Above, Herman Persson, head of design at Oscar Properties Holding AB, poses in the Innovationen residential skyscraper in Stockholm on March 5. Residential skyscrapers are rare in Stockholm, a city permeated by five-story, classic stone buildings built at the turn of the last century.
Switzerland slipped one spot to sixth this year.
Seen here: A woman walks under flowering cherry trees on a warm spring day at the Mon Repos Park in Lausanne, Switzerland, on March 28.
5. The Netherlands
The Netherlands claims the distinction of happiest country outside the Nordic ones.
Above, Dutch Queen Maxima drinks beer during the celebration of 300 years of the Bavaria brewery in Lieshout, The Netherlands, on March 28. The company is run by the seventh generation of the Swinkels family.
Iceland is a small country, but it perennially appears near the top in the global happiness rankings.
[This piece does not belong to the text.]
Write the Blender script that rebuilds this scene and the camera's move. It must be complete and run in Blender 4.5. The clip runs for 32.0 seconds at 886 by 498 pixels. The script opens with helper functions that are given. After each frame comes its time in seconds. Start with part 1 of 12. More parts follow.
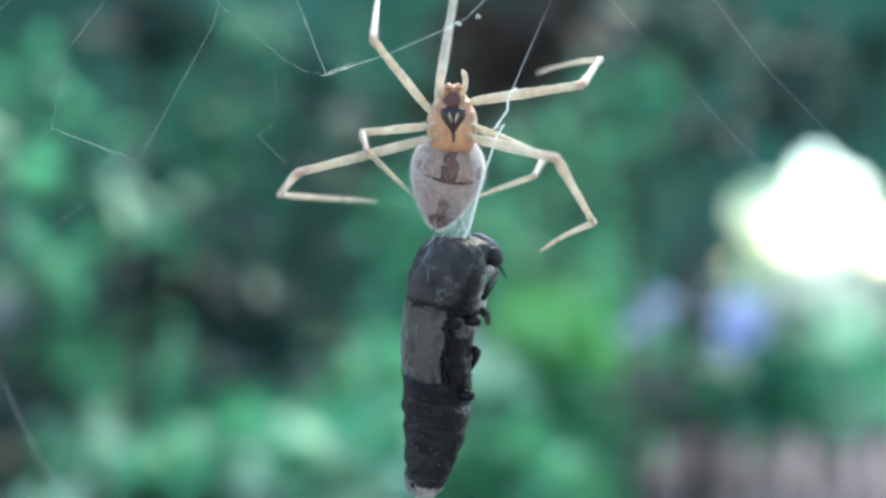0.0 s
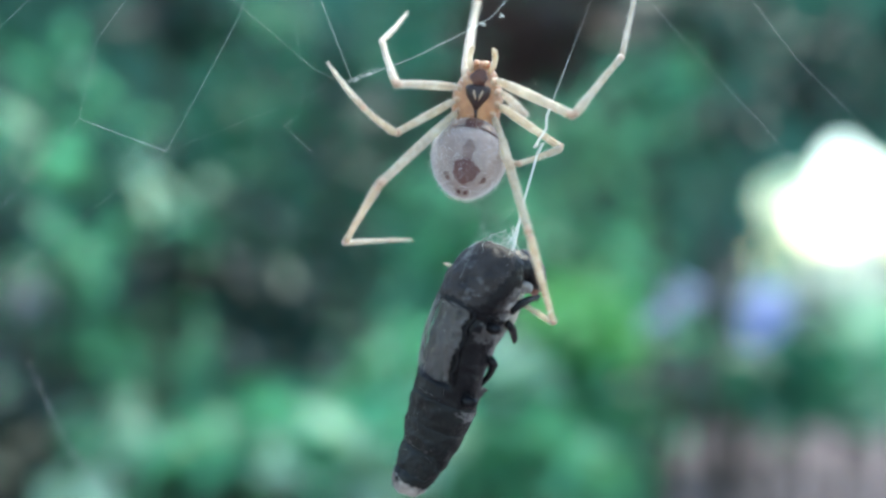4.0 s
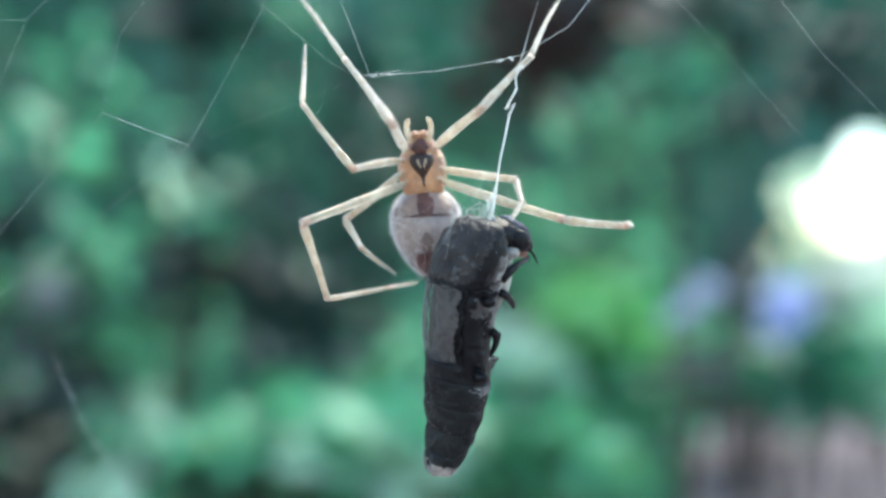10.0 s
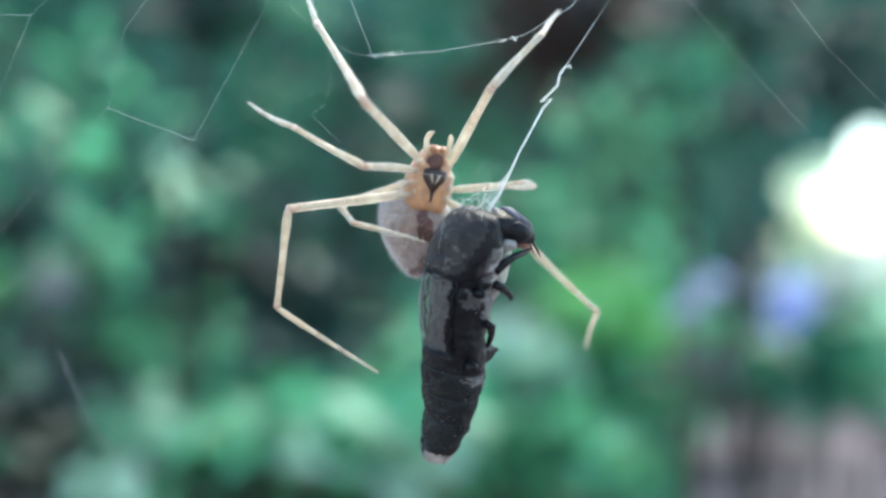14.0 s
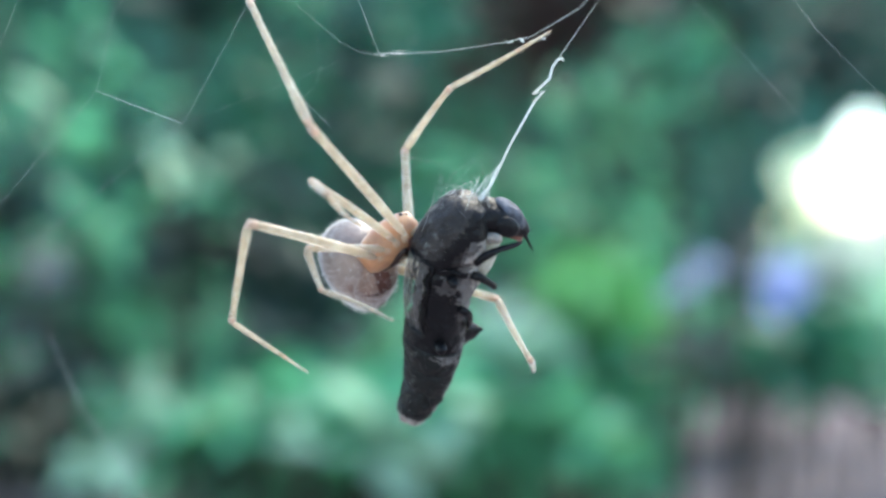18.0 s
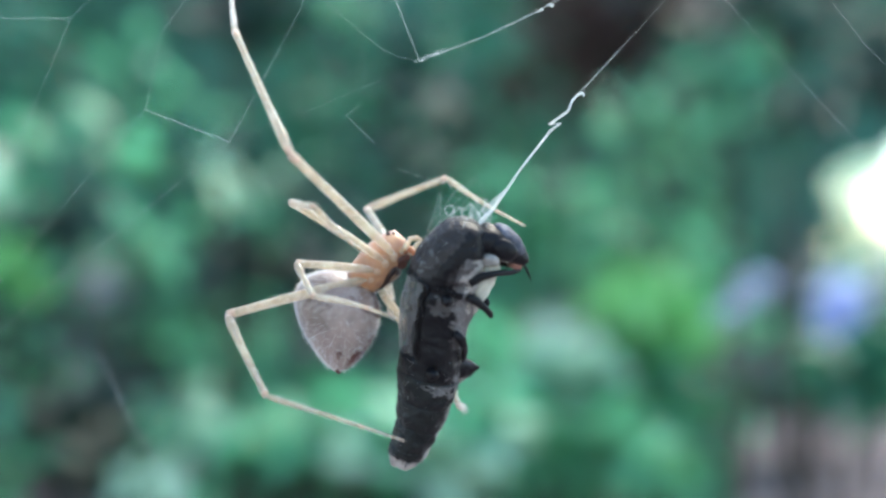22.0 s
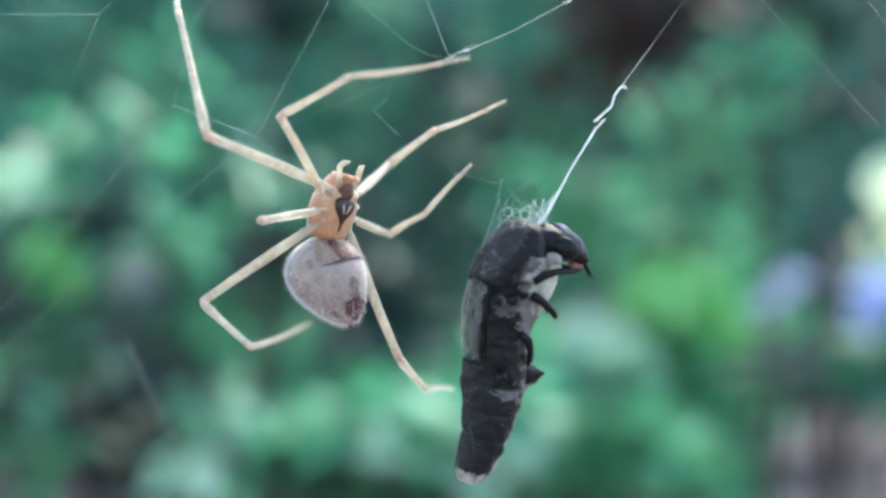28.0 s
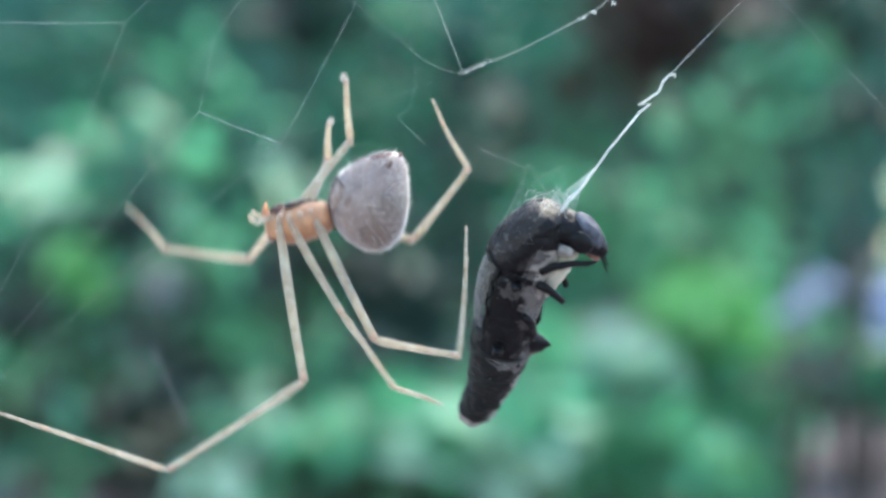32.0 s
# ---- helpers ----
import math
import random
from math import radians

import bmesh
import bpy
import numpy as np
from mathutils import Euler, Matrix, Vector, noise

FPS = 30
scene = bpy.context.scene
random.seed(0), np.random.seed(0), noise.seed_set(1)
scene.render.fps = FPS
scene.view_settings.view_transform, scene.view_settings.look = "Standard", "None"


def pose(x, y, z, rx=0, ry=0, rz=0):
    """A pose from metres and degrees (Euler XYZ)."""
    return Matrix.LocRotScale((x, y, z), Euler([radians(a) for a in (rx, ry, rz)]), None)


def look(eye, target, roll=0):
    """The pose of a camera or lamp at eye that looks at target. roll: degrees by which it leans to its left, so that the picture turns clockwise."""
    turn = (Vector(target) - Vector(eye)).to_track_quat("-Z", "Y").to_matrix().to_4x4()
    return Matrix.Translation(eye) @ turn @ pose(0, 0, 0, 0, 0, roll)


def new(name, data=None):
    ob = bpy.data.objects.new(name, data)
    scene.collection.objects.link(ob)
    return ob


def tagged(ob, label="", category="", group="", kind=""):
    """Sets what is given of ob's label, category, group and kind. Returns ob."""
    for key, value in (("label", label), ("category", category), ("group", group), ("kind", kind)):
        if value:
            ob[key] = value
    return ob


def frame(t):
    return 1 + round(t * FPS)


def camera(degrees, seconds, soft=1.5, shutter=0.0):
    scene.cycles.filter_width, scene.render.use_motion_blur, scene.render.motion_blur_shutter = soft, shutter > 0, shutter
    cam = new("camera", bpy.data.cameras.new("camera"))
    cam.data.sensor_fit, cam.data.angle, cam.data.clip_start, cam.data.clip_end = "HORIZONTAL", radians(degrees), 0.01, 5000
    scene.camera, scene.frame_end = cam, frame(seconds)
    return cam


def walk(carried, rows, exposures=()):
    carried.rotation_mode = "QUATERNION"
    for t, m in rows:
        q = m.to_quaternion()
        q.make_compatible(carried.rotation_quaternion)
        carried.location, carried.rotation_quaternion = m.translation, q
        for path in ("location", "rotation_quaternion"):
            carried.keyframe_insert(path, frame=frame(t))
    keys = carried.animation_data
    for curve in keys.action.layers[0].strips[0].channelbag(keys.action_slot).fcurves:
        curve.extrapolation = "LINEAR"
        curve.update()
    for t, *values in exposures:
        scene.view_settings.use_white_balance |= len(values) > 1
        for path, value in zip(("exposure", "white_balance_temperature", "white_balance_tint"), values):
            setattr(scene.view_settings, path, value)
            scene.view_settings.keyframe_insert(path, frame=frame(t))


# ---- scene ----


def mm(x, y, z, rx=0, ry=0, rz=0):
    """A pose from millimetres and degrees."""
    return pose(x / 1000, y / 1000, z / 1000, rx, ry, rz)


# ---- camera: a macro lens a hand's width from the web ----
cam = camera(40, 32.0, soft=2.8, shutter=0.5)
cam.data.dof.use_dof = True
cam.data.dof.focus_distance = 0.0468
cam.data.dof.aperture_fstop = 27
walk(cam, [(0, mm(.2, -47.39, 350, 90.85, 0, -2.84)), (1, mm(.18, -47.39, 350, 90.82, 0, -2.07)), (2, mm(.14, -47.39, 350, 90.61, 0, -1.62)),
          (3, mm(.1, -47.39, 350, 90.45, 0, -1.62)), (3.5, mm(.09, -47.39, 350, 90.37, 0, -1.70)), (5.5, mm(.04, -47.39, 350, 90.40, 0, -1.76)),
          (6, mm(.03, -47.39, 350, 90.56, 0, -1.33)), (7, mm(.02, -47.39, 350, 90.56, 0, -0.64)), (8, mm(0, -47.39, 350, 90.53, 0, -0.40)),
          (9, mm(0, -47.39, 350, 90.40, 0, -0.85)), (10, mm(0, -47.39, 350, 90.08, 0, -0.80)), (11, mm(0, -47.39, 350, 89.97, 0, -0.77)),
          (12, mm(.01, -47.39, 350, 89.68, 0, -1.01)), (13, mm(.01, -47.39, 350, 89.71, 0, -0.85)), (14, mm(.02, -47.39, 350, 89.84, 0, -0.56)),
          (14.5, mm(.02, -47.39, 350, 89.84, 0, -0.56)), (16.5, mm(.08, -47.39, 350, 89.55, 0, -1.06)), (17, mm(.1, -47.39, 350, 89.31, 0, -1.06)),
          (18, mm(.16, -47.39, 350, 89.07, 0, -0.85)), (19, mm(.23, -47.39, 350, 89.07, 0, -0.48)), (20, mm(.3, -47.39, 350, 89.04, 0, -0.03)),
          (21, mm(.35, -47.39, 350, 89.49, 0, 0.61)), (22, mm(.4, -47.39, 350, 89.87, 0, 1.52)), (23, mm(.45, -47.39, 350, 90.13, 0, 2.23)),
          (24, mm(.5, -47.39, 350, 90.13, 0, 2.60)), (25, mm(.55, -47.39, 350, 90.13, 0, 2.92)), (25.5, mm(.58, -47.39, 350, 90.00, 0, 2.98)),
          (27.5, mm(.65, -47.39, 350, 89.63, 0, 2.98)), (28, mm(.65, -47.39, 350, 89.60, 0, 3.06)), (29, mm(.65, -47.39, 350, 89.76, 0, 3.37)),
          (30, mm(.65, -47.39, 350, 89.81, 0, 3.48)), (31, mm(.65, -47.39, 350, 89.81, 0, 3.67)), (31.5, mm(.65, -47.39, 350, 89.81, 0, 3.80)),
          (32, mm(.65, -47.39, 350, 89.92, 0, 4.20))],
     exposures=[(0, 2.26, 7400, 1), (32, 2.36, 7400, 6)])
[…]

It was No. 3 in 2017, and No. 4 in 2018.
Here an Iceland supporter smiles before the Euro 2016 round of 16 soccer match between Iceland and England in Nice, France, on June 27, 2016.
Norway swapped places with Denmark this year, but Norway's overall score still went up — and that's something to be joyful about.
Above, Norway's players celebrate a goal in front of Swedish supporters during the UEFA Euro 2020 qualifiers match in Oslo on March 26.
Denmark rose from third to second in the latest rankings, edging ahead of Norway.
The demonstrators seen here take a selfie during a rally on International Women's Day in Copenhagen on March 8.
Call them back-to-back happiness champions.
Finland retained its top spot in this year's World Happiness Report — and overall Finns are even happier. That's because the country's happiness data "have continued their modest but steady upward trend since 2014," the report says. The rankings are based on a three-year average score, so with Finland's 2015's numbers getting replaced by 2018's higher ones this time, the nation is "significantly ahead of other countries in the top ten," the report notes.
Above, the chairman of Finland's main opposition party, the Social Democrats' Antti Rinne, laughs at the Finnish Parliament in Helsinki on March 8.